Dépenses sociales en % de PIB

Le manque de croissance en cause

Cette situation indique autre chose concernant la France. Si ce ne sont pas les inégalités après redistribution qui sont en cause, comme cela peut être le cas aux Etats Unis, alors ce sont les inégalités avant redistribution qui doivent être pointées du doigt. Ce qui voudrait dire que c’est la croissance, ou plutôt l’absence de croissance, qui est à la source des dégâts, car celle-ci ne frappe pas la population de façon homogène. En effet, comme le démontrent les chiffres de la hausse du chômage en France entre 2007 et 2013, le chômage a frappé d’abord les plus fragiles.
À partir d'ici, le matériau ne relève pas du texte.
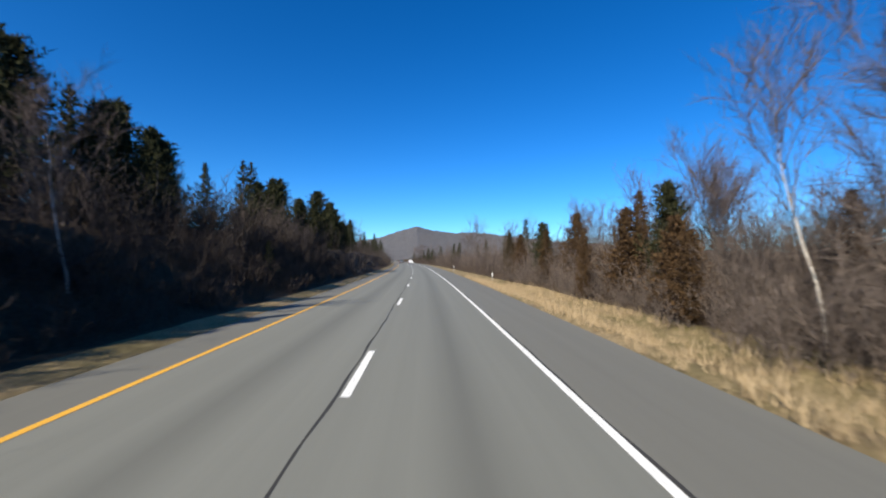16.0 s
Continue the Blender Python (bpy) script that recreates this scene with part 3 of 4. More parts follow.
used = {"column_tree": set(), "wide_cedar": set(), "old_tree": set(), "far_cedar": set(), "near_cedar": set(), "bare": set(), "birch": set(), "cedar": set(), "rusty": set(), "pine": set()}
seed = 0
KINDS = {"bare": bare, "birch": birch, "cedar": cedar, "rusty": rusty, "pine": pine, "near_cedar": near_cedar, "wide_cedar": wide_cedar, "old_tree": old_tree, "column_tree": column_tree}


def singles(*places):
    """Trees at their own places: kind, s, u, height."""
    global seed
    for kind, s, u, h in places:
        seed += 1
        plant(KINDS[kind], used[kind], s, u, h, seed)


# trees round the lawn
singles(("pine", 124, -49, 16.5), ("pine", 138, -36.9, 23.8), ("old_tree", 80.2, -26.2, 9.2), ("old_tree", 92.3, -24.6, 8.2), ("near_cedar", 75.4, -32.6, 6.6), ("near_cedar", 73.5, -34.4, 5.8), ("rusty", 88.8, -35.5, 6.0), ("bare", 89.4, -36.5, 8), ("column_tree", 96.1, -46.5, 11.4), ("column_tree", 92.0, -53, 10), ("bare", 128, -44, 14), ("bare", 131, -32, 12),
        ("bare", 142, -33, 10), ("bare", 118, -62, 14))
singles(("cedar", 50, -36, 7), ("cedar", 53, -38, 7.5), ("cedar", 56, -35.5, 6.5), ("cedar", 58, -40, 7.5), ("cedar", 48, -34, 6))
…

Hausse du chômage en points 2007-2013. France. INSEE. Selon les catégories socioprofessionnelles

La hausse des inégalités en France, depuis l’entré en crise, n’est rien d’autre qu’un symptôme supplémentaire de la crise qui frappe le pays. C’est-à-dire l’inexistence de la croissance en France depuis l’année 2008, conséquence d’une stratégie macroéconomique erronée de la part des institutions européennes, et notamment de la Banque centrale européenne. Avec une moyenne de croissance de 0.3% au cours des 3 dernières années, la dynamique inégalitaire est bien trop forte pour pouvoir être maitrisée par un système redistributif, aussi efficient soit-il. Un constat partagé par Thomas Piketty, qui déclarait en janvier dernier :

"En Europe, le problème des inégalités que nous devons résoudre est différent (que celui des Etats Unis) : il s’agit du chômage, et notamment du chômage des jeunes" (…) "Cela est avant tout dû à une gestion calamiteuse de la crise de la dette publique dans le zone euro".

Si l’exécutif français veut lutter contre les inégalités, le seul recours à l’arme fiscale ne suffira plus, l’outil a atteint ses limites. Désormais, seule une véritable politique de croissance, découlant d’une stratégie macroéconomique européenne, permettra d’offrir le résultat escompté.